Source: Hirsh-Pasek et al., Developmentally Appropriate Practice
Include school worksheets, home activities, tuition exercises, app time, craft kits, and outdoor play. Write them all down without judging them yet. You need the full picture before you can evaluate it.
For each item on your list, ask: Does it build a specific skill? Does my child have to think or decide? Is it appropriately challenging? Does my child have any ownership? Score each activity honestly — zero to four points. Activities scoring zero or one are likely busy work.
Count how many activities are genuinely educational (scoring three or four) versus busy work (scoring zero or one). If more than half your child's structured learning time is spent on busy work, it is worth making some adjustments. A healthy ratio for young children is roughly 70% play and open-ended activity to 30% structured practice.
Look at your busy-work list and identify which activities you can upgrade most easily with context, conversation, or choice. Prioritise these. Not every busy-work activity needs to be replaced — some can be transformed with a two-minute conversation.
Some activities cannot be meaningfully upgraded because they are structurally too prescriptive or disconnected from real learning. For these, reduce the time spent on them and replace with open-ended play, hands-on exploration, or read-alouds. You do not need to do this all at once — one substitution per week is a sustainable pace.

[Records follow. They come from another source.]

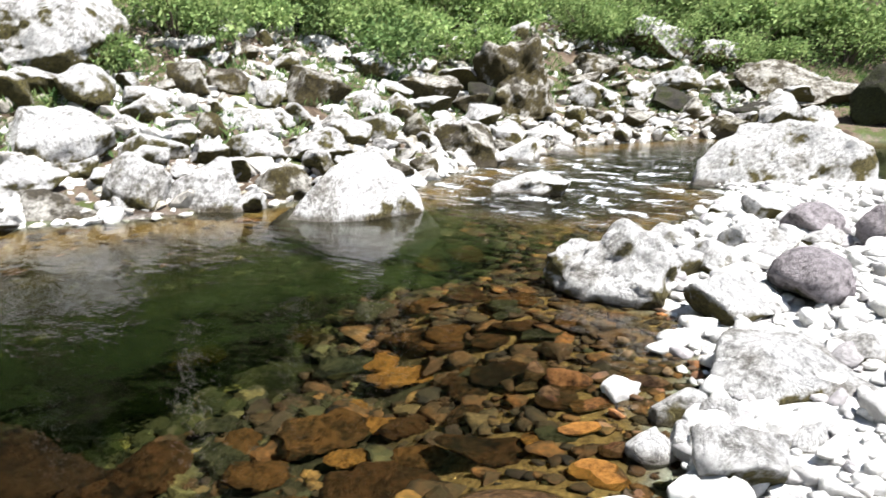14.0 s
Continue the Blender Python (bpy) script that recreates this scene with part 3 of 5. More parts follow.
boulder("dark-edged slab at the water's edge", 7.6, -3.75, -0.1, 1.0, 0.7, 0.38, -112, "moss_rock", 42)
boulder("low rock in the riffle", 5.2, -8.24, -0.15, 0.95, 0.7, 0.36, -140, "bleached", 43)
boulder("white knobbly rock at the tip of the gravel", 2.6, -5.45, -0.2, 0.95, 0.8, 0.66, -150, "bleached", 45, n=5, ridge=0.7, jag=0.9)
boulder("long white boulder downstream on the gravel", 3.0, -11.0, -0.15, 2.3, 1.5, 1.0, 15, "bleached", 46)
boulder("purple-grey stone on the white gravel", 1.84, -7.37, 0.12, 0.5, 0.4, 0.32, 0, "mauve_stone", 47, "stone", ridge=0.1, cuts=-2)
boulder("purple-grey stone on the white gravel", 1.39, -5.62, 0.12, 0.5, 0.42, 0.34, 0, "mauve_stone", 48, "stone", ridge=0.1, cuts=-2)
boulder("purple-grey stone on the white gravel", 1.3, -7.09, 0.15, 0.34, 0.3, 0.38, 0, "mauve_stone", 49, "stone", ridge=0.1, cuts=-2)
boulder("mossy mushroom-shaped rock on the far bank", 9.4, -13.9, 0.1, 1.9, 1.5, 1.9, -140, "moss_rock", 52, ridge=0.7)
boulder("huge white boulder high on the far bank", 11.4, -5.2, 0.9, 2.4, 2.0, 1.5, -110, "white_rock", 71, n=6, ridge=0.3)
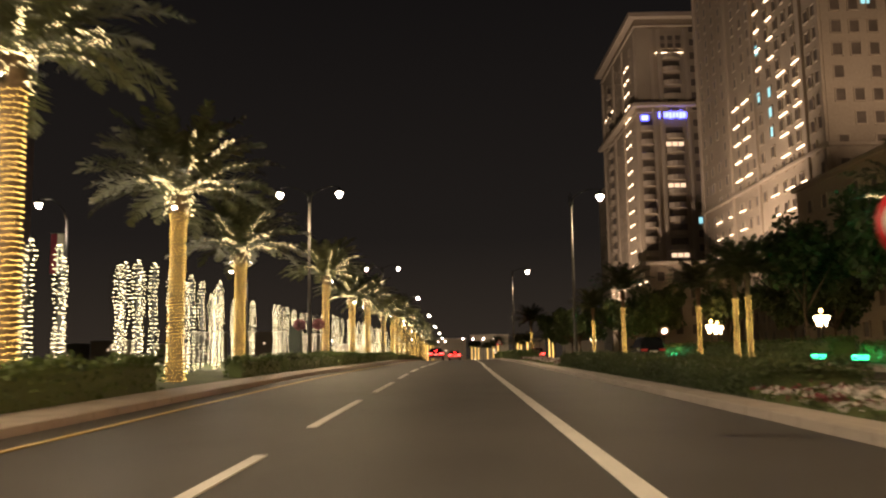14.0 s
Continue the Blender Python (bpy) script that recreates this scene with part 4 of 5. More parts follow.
def build_soffit_lamp():
    t = thing("soffit_lamp", (-1.5, 40.6, 5.83), "small amber bulkhead lamp fixed under the bridge", "lamp")
    part("housing", box_mesh((-0.2, -0.12, -0.06), (0.2, 0.12, 0.1), M_DARKMETAL, "housing", 0.03), t)
    part("lens", box_mesh((-0.16, -0.09, -0.1), (0.16, 0.09, -0.062), M_AMBER, "lens", 0.012), t, "glowing amber lens")
    lamp("soffit_glow", Vector((-1.5, 40.2, 5.55)), 10, (1.0, 0.5, 0.15), 0.1)


build_soffit_lamp()


def build_railing():
    t = thing("railing", road(150, 8.7), "thin metal railing on the low wall", "railing")
    inv = t.matrix_basis.inverted()
    for h in (0.55, 0.95):
        pts = [inv @ Vector((*road(y, 8.75).xy, wall_top(y) + h)) for y in span(131, 166, 2.5)]
        part("rail", tube(pts, 0.025, "rail", M_POLE, 6), t)
    for y in span(131, 166, 2.5):
        p = road(y, 8.75)
        part("post", tube([inv @ Vector((p.x, p.y, wall_top(y) + 0.1)), inv @ Vector((p.x, p.y, wall_top(y) + 0.97))], 0.022, "post", M_POLE, 6), t)


build_railing()


# the upper road's lamp and planting seen over the walls
def upper_lamp(x, y, z, foot, reach=0.3, banner=None, power=500):
    k = (z - foot) / 9.8
    t = thing("street_lamp", (x, y, foot), "tall street lamp with a cloth banner beyond the median" if banner else "tall street lamp at the far end of the road" if power > 900 else "tall street lamp beyond the retaining walls", "street lamp", group="street lamps")
    part("pole", LAMP_POLE, t, m=Matrix.Diagonal((1, 1, k, 1)))
    part("arm", tube([(0, 0, 8.6 * k), (0.15 * reach, 0, 9.5 * k), (0.55 * reach, 0, 9.8 * k + 0.25), (reach, 0, 9.8 * k + 0.25)], 0.03, "arm", M_POLE, 6), t)
    head = part("lantern", LAMP_CAP, t, m=Matrix.Translation((reach, 0, 9.8 * k)))
    part("lantern_glass", LAMP_HEAD, head, "glowing warm white glass")
    lamp("street_light", Vector((x + reach, y, z - 0.42)), power, (1.0, 0.85, 0.65), 0.2, 0 if power > 900 else 166, Vector((x + reach, y + 0.01, z - 5)))
    if banner:
        top = 9.8 * k - 1.9
        for h in (0.0, 2.5):
            part("banner_arm", tube([(0, 0, top - h), (-1.0, 0, top - h)], 0.018, "banner_arm", M_POLE, 6), t)
        for n, mat in enumerate(banner):
            w = 0.8 / len(banner)
            part("banner", box_mesh((-0.95 + w * n, -0.012, top - 2.48), (-0.95 + w * (n + 1), 0.012, top - 0.02), mat, "banner", 0.004), t, "hanging cloth stripe")


M_YELLOWCLOTH = material("yellow_cloth", (0.6, 0.4, 0.04), 0.8, var=0.15, scale=0.3, bump=0.1)
upper_lamp(32.2, 58.3, 17.0, 7.3, 0.3, (M_SIGNRED,))
upper_lamp(-4.2, 68.5, 16.6, 6.55)
for y, cloth in ((151.1, (M_MAROON, M_WHITECLOTH)), (201, (M_MAROON, M_WHITECLOTH)), (245, None), (289, (M_MAROON, M_WHITECLOTH)), (333, None)):
    p = road(y, -23.8)
    upper_lamp(p.x + 2.1, p.y, gz(y) + 10.4, gz(y) - 0.25, -1.8, cloth)
p = road(107, -23.8)
upper_lamp(p.x + 2.1, p.y, gz(107) + 13.9, gz(107) - 0.25, -1.8, (M_YELLOWCLOTH, M_SIGNRED))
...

Ensure that every day includes at least thirty minutes of genuine free play, child-directed and minimally interrupted. This is not wasted time — it is the most educationally dense part of your child's day. Outdoor play, imaginative play, building play, and sensory play all qualify.
Children's developmental needs shift rapidly, especially in the early years. An activity that was appropriately challenging last month may be too easy this month, or an activity that seemed like busy work may become genuinely engaging as your child matures. Check in monthly and adjust your choices accordingly.